The beryl is the family of crystal that creates emeralds and aquamarines, when its color is green or blue-green, respectively. Red beryl is bixbite or red emerald or scarlet emerald, pink beryl is morganite, white beryl is goshenite, and a clear bright yellow beryl is called golden beryl. Other shades such as yellow-green for heliodor and honey yellow are common. It can also come in violet.
The earliest known source of emerald was near the Red Sea in Egypt, the so-called Cleopatra's emerald mines. They were probably worked from about 2000 B.C., apparently the location of them was lost in the middle ages, and not rediscovered until 1818. Most emeralds used in ancient jewelry are believed to have come from these mines. They are not worked nowadays because of the low quality of crystals found.
Emeralds have been found in Austria since Roman times; these are no longer commercially mined.

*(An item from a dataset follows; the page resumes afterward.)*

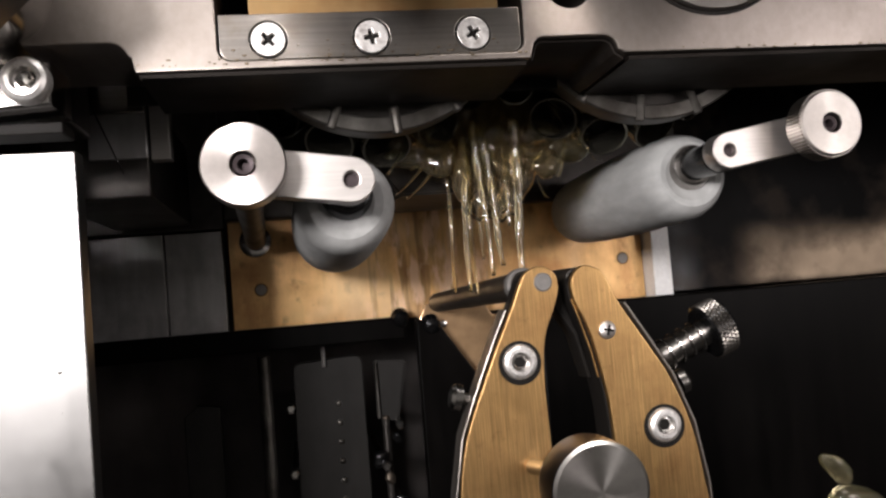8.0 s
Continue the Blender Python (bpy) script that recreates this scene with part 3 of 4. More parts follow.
post = thing("knob_post", "brownish grey oily post with a steel flange", "post")
part("rod", lathe([(0.0032, 0), (0.0030, 0.05), (0.0030, 0.1005)], (-0.0163, 0.1970, 0.1665), Vector((-0.0040, 0.1005, -0.0035)), 28), RIM, post)
part("flange", lathe([(0.0030, 0), (0.0046, 0.0005), (0.0048, 0.0022), (0.0042, 0.0030)], (-0.0205, 0.2958, 0.1630), (0, 1, 0), 32), CHROME, post)

# ---- brass gripper ----
grip = thing("gripper", "brushed brass gripper with two jaws and steel edges", "gripper")
GY = 0.1968
jaw_l = [(0.0303, 0.1387), (0.0322, 0.1430), (0.0338, 0.1455), (0.0368, 0.1465), (0.0394, 0.1450), (0.0399, 0.1420), (0.0387, 0.1382), (0.0365, 0.1329), (0.0357, 0.1253), (0.0358, 0.1180), (0.0360, 0.1101), (0.0359, 0.0909), (0.0356, 0.0700),
         (0.0170, 0.0700), (0.0176, 0.0931), (0.0180, 0.1054), (0.0200, 0.1159), (0.0250, 0.1278)]
jaw_r = [(0.0428, 0.1439), (0.0448, 0.1459), (0.0475, 0.1454), (0.0490, 0.1440), (0.0519, 0.1379), (0.0560, 0.1311), (0.0604, 0.1235), (0.0638, 0.1142), (0.0656, 0.1027), (0.0660, 0.0885), (0.0487, 0.0880), (0.0483, 0.1023), (0.0482, 0.1156),
         (0.0474, 0.1234), (0.0453, 0.1334), (0.0430, 0.1390), (0.0424, 0.1420)]
left = part("jaw", slab([smooth_loop(jaw_l, 4)], GY, GY + 0.0018, 0.0003), BRASS, grip, "brushed brass jaw")
right = part("jaw", slab([smooth_loop(jaw_r, 4)], GY, GY + 0.0018, 0.0003), BRASS, grip, "brushed brass jaw")


line_l = [(0.0170, 0.0700), (0.0173, 0.0931), (0.0177, 0.1054), (0.0197, 0.1161), (0.0222, 0.1223), (0.0247, 0.1280), (0.0275, 0.1340), (0.0298, 0.1386)]
line_r = [(0.0522, 0.1381), (0.0563, 0.1313), (0.0607, 0.1237), (0.0641, 0.1144), (0.0659, 0.1029), (0.0664, 0.0880)]
part("edge_band", edging(line_l, 0.0007, GY - 0.0002, GY + 0.0052), BAND, left, "worn steel edge band")
part("edge_band", edging(line_r, 0.0007, GY - 0.0002, GY + 0.0060), BAND, right, "worn steel edge band")
part("backing", slab([smooth_loop([(x * 0.985 + 0.0004, z - 0.0006) for x, z in jaw_l], 3)], GY + 0.0020, GY + 0.0072, 0.0003), BLACK, left, "dark steel jaw body")
part("backing", slab([smooth_loop([(x * 1.004 - 0.0003, z - 0.0006) for x, z in jaw_r], 3)], GY + 0.0020, GY + 0.0100, 0.0003), BLACK, right, "dark steel jaw body")
part("tip_pin", round_bar(0.0018, (0.0370, GY - 0.0003, 0.1434), (0, 1, 0), 0.003), GREYPIN, left, "grey steel pin")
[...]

Columbia is generally recognized as the source of the world's finest quality emeralds, both in the past and the present. The Columbian Indians were using them before 1537, when Quesada conquered Columbia. Russia has been another important source of emeralds in the past. Emeralds were discovered in Australia in 1890 in New South Wales. Emeralds were discovered between1927 and 1929 in South Africa, followed by other sources. Another important source of superb quality emeralds, usually only of small size, is in Zimbabwe formerly Southern Rhodesia. These were discovered only in 1956. Emeralds were known in India from antiquity, but their source is not certain. The quality of Indian emeralds is very variable, but most are polished as beads. Other sources of emerald include Norway, North Carolina, Connecticut, Maine, New Hampshire, although none of these are very important. But if you’re vacationing in any of those states, we best you’ll keep your eyes peeled for any stray beryls!
29 American Topaz
The world’s largest cut topaz, called the American Topaz, resides at the Smithsonian Institution in Washington, DC. A 172-faceted topaz weighing 22,892.50 carats (5785 kg), it’s the largest cut yellow topaz in the world, and one of the largest faceted gems of any kind in the world. Originating from Minais Gerais, Brazil, it was cut over a period of two years. It was purchased by the Rockhound Hobbyists of America and presented to the Smithsonian Institution in 1988.
As stunning as this cut topaz is, another display at the Smithsonian is equally dazzling and awe-inspiring. That’s a sherry-colored topaz “spray” from the Thomas Range in Utah. This color of topaz can be found in Mexico and Utah, but when it’s exposed to sunlight, will become clear.
Other spectacular displays of natural crystals include a cluster of Stibnite, an ore of antimony, which has a bright metallic luster. This spectacular group of crystals is from Iyo, Japan and look like something from Superman’s home!
Another huge mineral in the exhibit is the Smithsonite, named for James Smithson, who bequeathed the funds to establish the Smithsonian Institution. He first discovered this greenish zinc carbonate mineral from the Kelly Mine in New Mexico.
Some of the other don’t miss items in the Smithsonian’s Gem Collection are the Smithsonian Canary Diamond, a huge canary and diamond ring. The 98.6-carat Bismarck Sapphire is also part of the collection and is one of the world’s largest sapphires. It originally came from Sri Lanka. It’s also fascinating to see some of these gems in their raw uncut state, such as the large corundrum crystal which is the mineral that sapphires are made of, and a very large beryl crystal, from which the emerald and aquamarine family of stones is derived.